Picture: THOMAS COEX / AFP©
Here are some lesser-known facts about the Gothic Notre-Dame Cathedral that is being painstakingly rebuilt after being partly engulfed by fire five years ago:
One-time wine cellar
In the 1790s, during the French Revolution, the cathedral was plundered and seized as public property.
Anti-clerical radicals attacked the facade, removing biblical statues and decapitating them in the cathedral’s square, in acts reminiscent of the guillotining of King Louis XVI and Queen Marie Antoinette.
Over the next few years, before Napoleon crowned himself emperor there in 1804, the cathedral was used for a variety of purposes, including storing barrels of wine for the Revolutionary Army.
Saved by a novel
Salvation came in the form of a novel – Victor Hugo’s 1831 The Hunchback of Notre-Dame.
The hugely popular novel triggered an outpouring of emotion among Parisians over the state of disrepair into which the cathedral had fallen, leading to a major restoration.
Between 1844 and 1865, it was revamped by architect Eugene Viollet-le-Duc, who added the spire that collapsed in the 2019 blaze.
The fearsome-looking guardian-demons adorning the upper gallery of Notre-Dame’s twin towers – including a winged, horned creature cupping his head in his hands – are relatively recent additions.
While the leering gargoyles that spout rainwater from their open mouths were there from the start for drainage, the chimeras, which are purely decorative monsters, are Viollet-le-Duc’s inventions.
He was inspired by the work of renowned French caricaturist Honore Daumier as well as descriptions in Hugo’s novel.
The gargoyles and chimeras mostly survived the 2019 blaze.
The image of the spire in flames crashing to the ground made front-page news around the world.
But it wasn’t the first time the 96-metre (315-foot) steeple had grabbed headlines.

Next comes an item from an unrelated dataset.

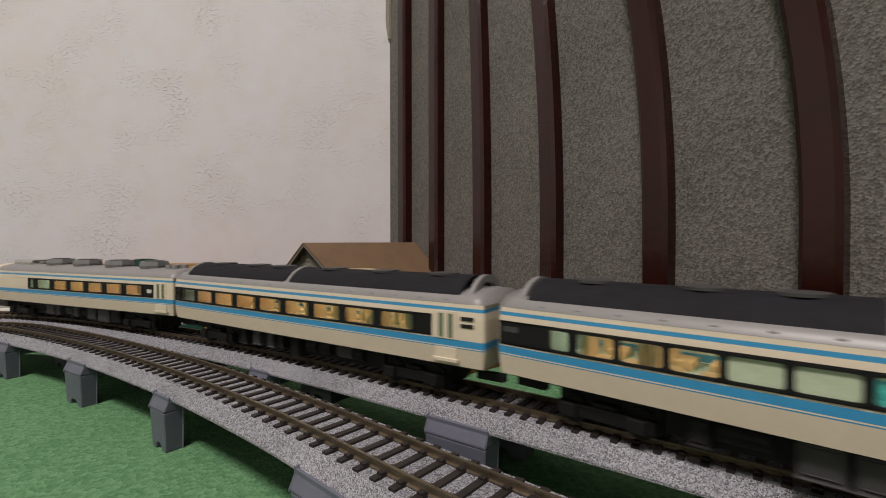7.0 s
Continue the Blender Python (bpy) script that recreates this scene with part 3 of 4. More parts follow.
def express_car(kind, index):
    """One ivory limited-express car with two blue stripes; +x is the cab end or, on a middle car, its door end."""
    L, half = (.260 if kind == "cab" else .250), .0190
    zb = .0150
    what = {"cab": "ivory blue-striped express cab car with grey roof fans", "plain": "ivory blue-striped express car with black roof radiators",
            "teal": "ivory blue-striped express car with radiators and teal seats"}[kind]
    car = empty("express_railcar", Matrix(), what, "railcar", "outer track train")
    plan = outline(L, half, .0015, .0065 if kind == "cab" else .0015)
    lean = lambda z: max(0.0, .0012 - max(0.0, z - .0180) * .25) + max(0.0, z - .034) * .10
    c = L / 2
    if kind == "cab":
        x = lambda mm: c - .010 - mm / 1000
        spans = [(64, 71.5)] + [(77 + 24.1 * i, 77 + 24.1 * i + 19.6) for i in range(6)]
        blk, door, extra = (62, 229.5), (231.5, 243.5), []
    elif kind == "plain":
        x = lambda mm: -c + mm / 1000
        spans = [(2.5, 8), (10, 27.5), (30.5, 48.5)] + [(51.5 + 23.6 * i, 51.5 + 23.6 * i + 20.2) for i in range(7)]
        blk, door, extra = (1.2, 223.5), (225.5, 236.5), [238.5, 245]
    else:
        x = lambda mm: -c + mm / 1000
        spans = [(24, 32)] + [(34.5 + 15.7 * i, 34.5 + 15.7 * i + 14.0) for i in range(11)] + [(211, 220)]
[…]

In January 1969, during the Vietnam War, Communist activists raised a North Vietnamese flag atop the spire after sabotaging the staircase leading up to it.
Firefighters needed a helicopter to remove the flag.
A chopper was needed again a few years later in October 1972 to remove another flag, this one hoisted by separatists from the northwestern French region of Brittany.
One of the biggest losses in the 2019 fire was the medieval beamed roof known as the “forest”, most of which dates from the early 1200s.
To rebuild the roof and spire the government ordered the felling of 2,000 oak trees.
Drones were used in some places to select mature oaks with long, straight trunks. After being cut, they were left to dry for between 12 and 19 months before being used in the restoration.